In 2009, she opted to work in the Coordination and Control Cell of Air India. She knew that working in this department required one to be highly proactive, perceptive and precise to manage the cascading impacts of flight delays. Above all, communication was paramount. This is quite certainly not the most comfortable environment for a person with stammering, but she sought out the challenge and embraced it. Even here she could excel. This is a testament to the undeniable strength of her character. Who would have anticipated that a schoolgirl who could barely speak a single word in front of her classmates would grow up to have an illustrious career in a field which demands effective and rapid communication?
“..I rose above my fears and greeted every passenger with a smile.. That was my job, I also loved it – and soon I forgot all my hesitation and developed a deep faith in myself, as a human being, as a speaker and as a competent officer..”

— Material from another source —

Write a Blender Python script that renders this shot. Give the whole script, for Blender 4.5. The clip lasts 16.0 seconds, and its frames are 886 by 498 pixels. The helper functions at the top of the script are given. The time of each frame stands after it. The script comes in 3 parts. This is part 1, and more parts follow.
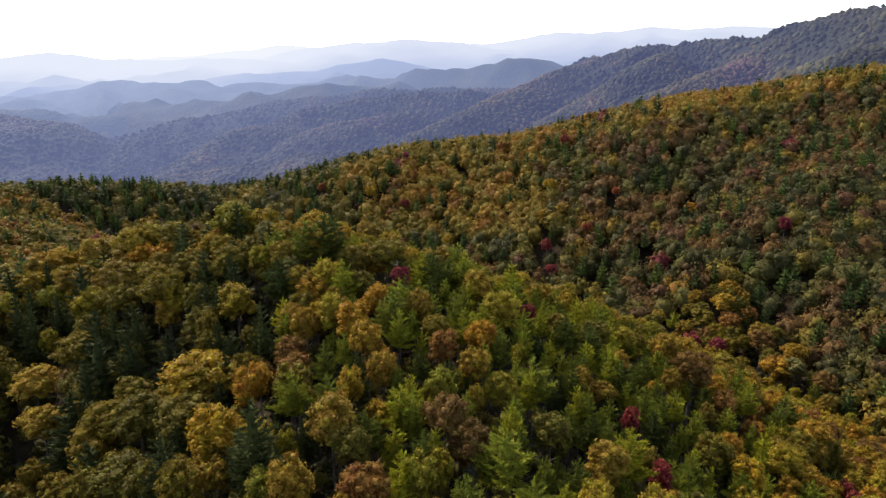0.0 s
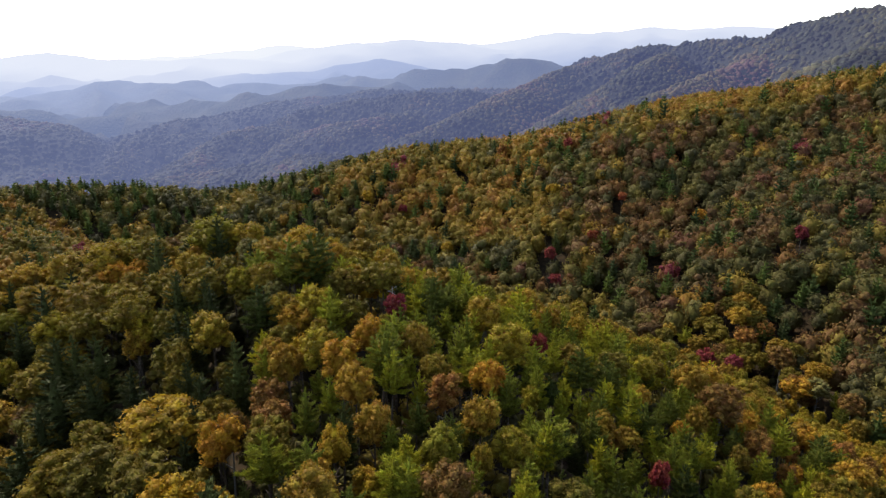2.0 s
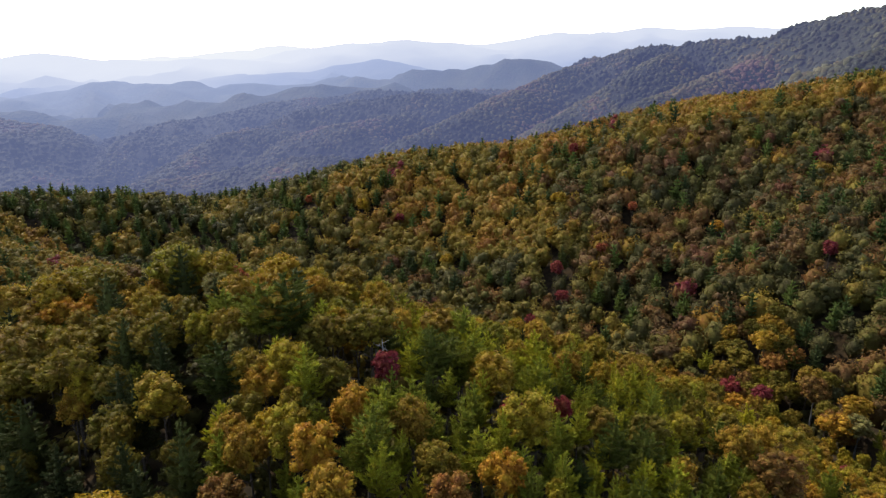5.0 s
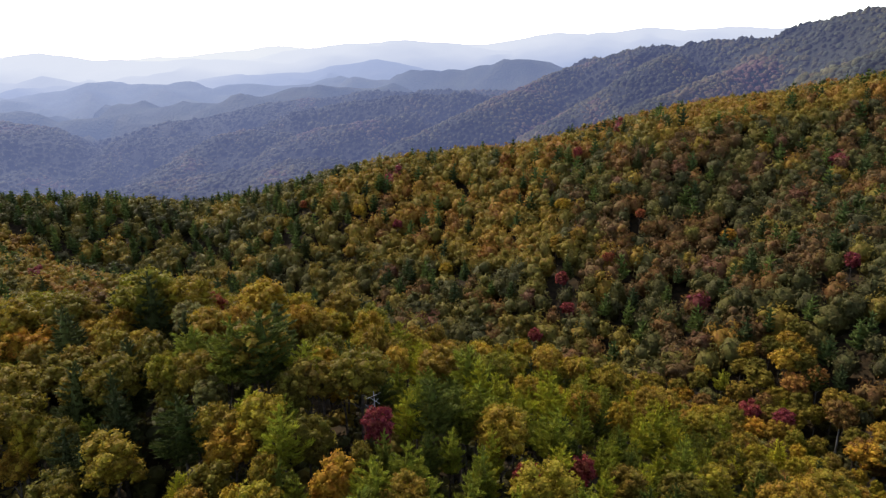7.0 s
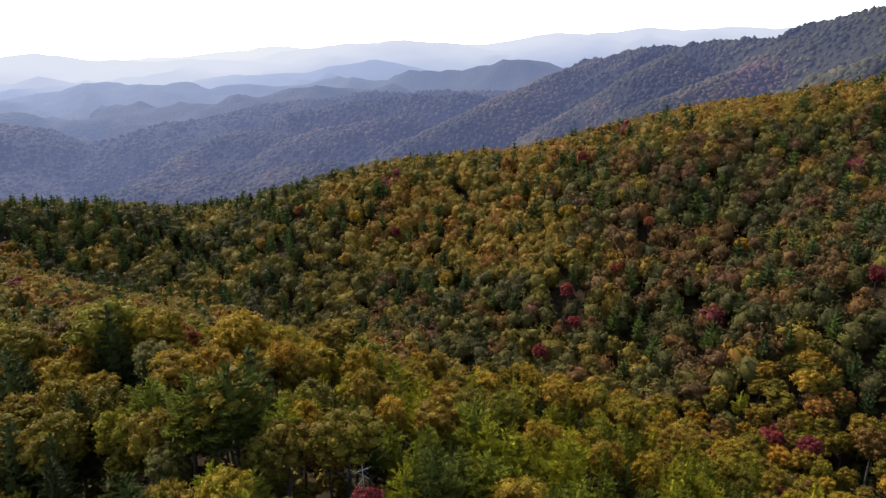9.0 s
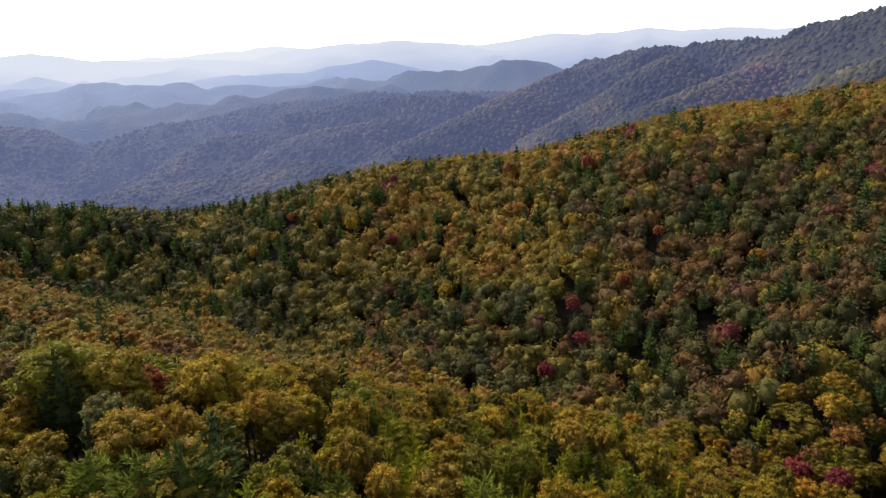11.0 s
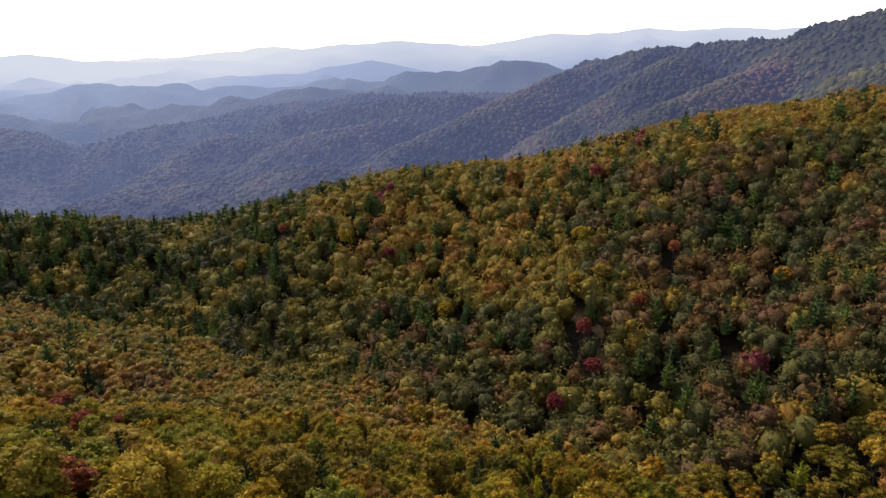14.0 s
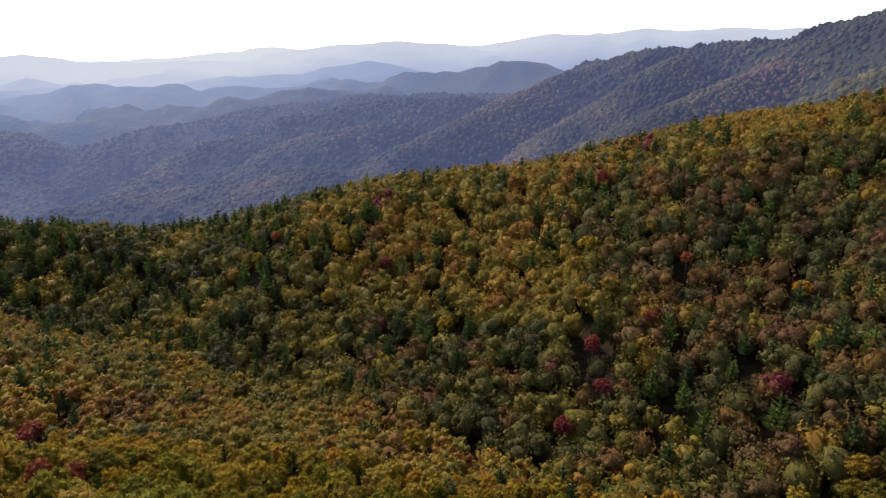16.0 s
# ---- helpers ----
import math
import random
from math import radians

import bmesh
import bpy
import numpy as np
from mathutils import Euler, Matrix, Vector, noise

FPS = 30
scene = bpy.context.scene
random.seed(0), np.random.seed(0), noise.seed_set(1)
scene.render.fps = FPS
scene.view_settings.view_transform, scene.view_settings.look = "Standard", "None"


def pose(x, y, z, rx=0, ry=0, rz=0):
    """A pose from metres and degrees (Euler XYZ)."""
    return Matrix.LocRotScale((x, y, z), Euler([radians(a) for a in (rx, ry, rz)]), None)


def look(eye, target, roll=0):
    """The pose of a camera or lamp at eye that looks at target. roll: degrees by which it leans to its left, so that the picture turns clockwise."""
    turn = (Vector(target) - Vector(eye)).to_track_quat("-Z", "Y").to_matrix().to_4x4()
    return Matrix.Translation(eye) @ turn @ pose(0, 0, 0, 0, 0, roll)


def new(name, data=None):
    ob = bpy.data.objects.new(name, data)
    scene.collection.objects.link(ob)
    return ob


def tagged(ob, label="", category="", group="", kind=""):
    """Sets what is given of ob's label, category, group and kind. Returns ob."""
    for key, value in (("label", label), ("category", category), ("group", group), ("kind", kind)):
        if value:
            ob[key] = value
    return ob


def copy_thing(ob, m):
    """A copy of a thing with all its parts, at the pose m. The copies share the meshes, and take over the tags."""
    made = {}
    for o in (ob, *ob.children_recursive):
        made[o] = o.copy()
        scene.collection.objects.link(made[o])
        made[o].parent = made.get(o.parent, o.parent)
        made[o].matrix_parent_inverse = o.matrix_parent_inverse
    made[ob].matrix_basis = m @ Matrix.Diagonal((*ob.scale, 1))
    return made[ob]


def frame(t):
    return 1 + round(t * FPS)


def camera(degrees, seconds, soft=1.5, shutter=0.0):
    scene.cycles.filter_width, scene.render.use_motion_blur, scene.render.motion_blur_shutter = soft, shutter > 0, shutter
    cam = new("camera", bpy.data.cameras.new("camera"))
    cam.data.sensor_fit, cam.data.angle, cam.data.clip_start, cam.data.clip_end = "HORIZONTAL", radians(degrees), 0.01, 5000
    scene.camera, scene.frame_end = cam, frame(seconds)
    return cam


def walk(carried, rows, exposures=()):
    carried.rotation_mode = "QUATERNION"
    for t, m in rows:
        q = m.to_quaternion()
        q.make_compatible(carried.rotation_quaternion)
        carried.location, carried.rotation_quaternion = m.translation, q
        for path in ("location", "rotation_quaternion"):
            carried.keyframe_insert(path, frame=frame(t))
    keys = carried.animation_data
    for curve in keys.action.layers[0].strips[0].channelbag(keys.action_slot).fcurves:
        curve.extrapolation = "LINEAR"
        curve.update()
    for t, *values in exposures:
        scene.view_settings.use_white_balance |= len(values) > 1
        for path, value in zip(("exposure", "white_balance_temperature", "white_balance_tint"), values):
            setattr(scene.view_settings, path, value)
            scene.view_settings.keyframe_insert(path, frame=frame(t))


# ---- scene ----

Now, Mrs Kulkarni is a couple of years away from retirement and has all but conquered her stammering. In the coming years, she looks forward to working with the Indian Stammering Association to guide and inspire people who face the same obstacles that she once did herself. She is also a proud mother. Her two sons bravely protect our nation, serving in the Indian Army and her daughter has recently graduated from the prestigious Harvard Business School.
There are innumerable priceless lessons we may learn from the life story of Mrs Manasi Kulkarni. But above all, her experiences illuminate the importance of perseverance. Even when life gave her hardship and misfortune, she continued to strive for self-improvement and pursue perfection in her work and the many other facets of her life. All of us, both with and without stammering, can be uplifted and enriched by her compelling story.